The Citizens Vigilance and Monitoring Committees at the state and district levels are to ensure that there is an autonomous citizens’ watch on the functioning of the state mechanisms and efficient implementation of the Act. Their role is strategic, to broaden the scope of engagement on social justice in general, and for the DAHRDs in particular.

Their outspoken disapproval of caste and ethnicity based discrimination and violence will reset the norms that valorise these crimes as somehow ‘honorable’ and a ‘duty’ to ‘age-old customs and traditions’ to become more socially just.

Tasks and Periodicity

The role of the CVMC is strategic and their tasks reflect this. They need to be at the forefront of the quarterly meeting with the district mechanisms and the state CVMC need to be there at the half-yearly meeting with the state mechanisms.

The primary tasks of the CVMC are to:

a.
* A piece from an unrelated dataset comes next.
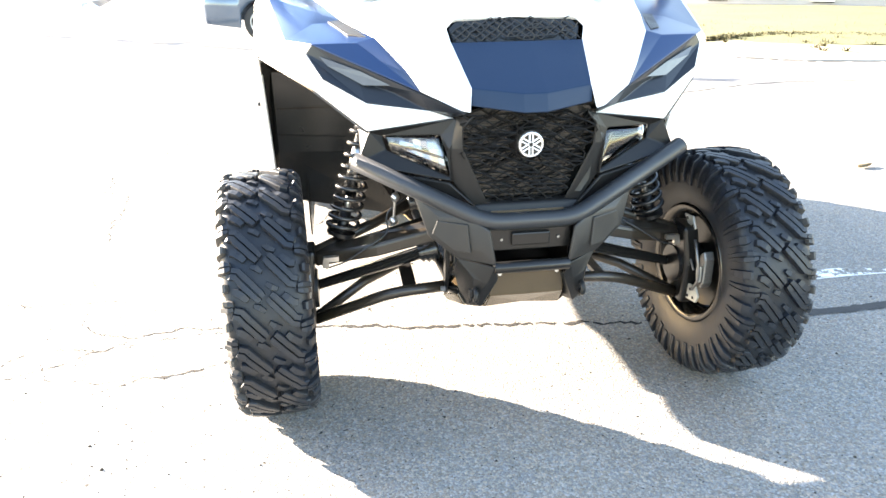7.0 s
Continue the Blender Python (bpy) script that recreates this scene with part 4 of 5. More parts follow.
    clamp = part("hose_clamp", plate([(s * 0.515, 0.075, 0.515), (s * 0.56, 0.080, 0.512), (s * 0.565, 0.080, 0.480), (s * 0.545, 0.078, 0.478), (s * 0.545, 0.078, 0.498), (s * 0.515, 0.075, 0.500)], (0, 0.014, 0)), ZINC, utv, "bright plated hose clamp")
    # coil-over shock
    lo, hi = Vector((s * 0.515, 0.190, 0.510)), Vector((s * 0.380, 0.202, 0.985))
    axis = (hi - lo).normalized()
    sh = part("shock_absorber", tube((lo, lo + axis * 0.12), 0.018, 16), STEEL_BLACK, utv, "black coil-over shock absorber", smooth=True)
    part("shock_shaft", tube((lo + axis * 0.165, lo + axis * 0.365), 0.0235, 18), DAMPER, sh, "polished metal damper body", smooth=True)
    part("shock_rod", tube((lo + axis * 0.10, lo + axis * 0.17), 0.010, 12), ZINC, sh, "bright chromed damper rod", smooth=True)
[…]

Verify the reports and findings of the Dalit Adivasi Human Rights Defenders (DAHRDs).

b. Draw out lessons learnt.

c.  Advice as to the follow-up.

d. Engage with the state mechanisms for better implementation (quarterly district wise, and bi-annually at the state level).

e. Release the findings to the general public (district-wise, annual).

f. Attend the annual state / zonal convention and SMARTs (strategic multi-actor round tables).

g.  Support and protect the DAHRDs.

h. Meet 4-6 weeks before the DVMC (tentatively 28 February, 31 May, 30 August, 30 November).

i.   The state CVMC shall meet half yearly (30 December and 30 June) before the scheduled SVMC meetings to take stock of the progress and engage with the state mechanisms.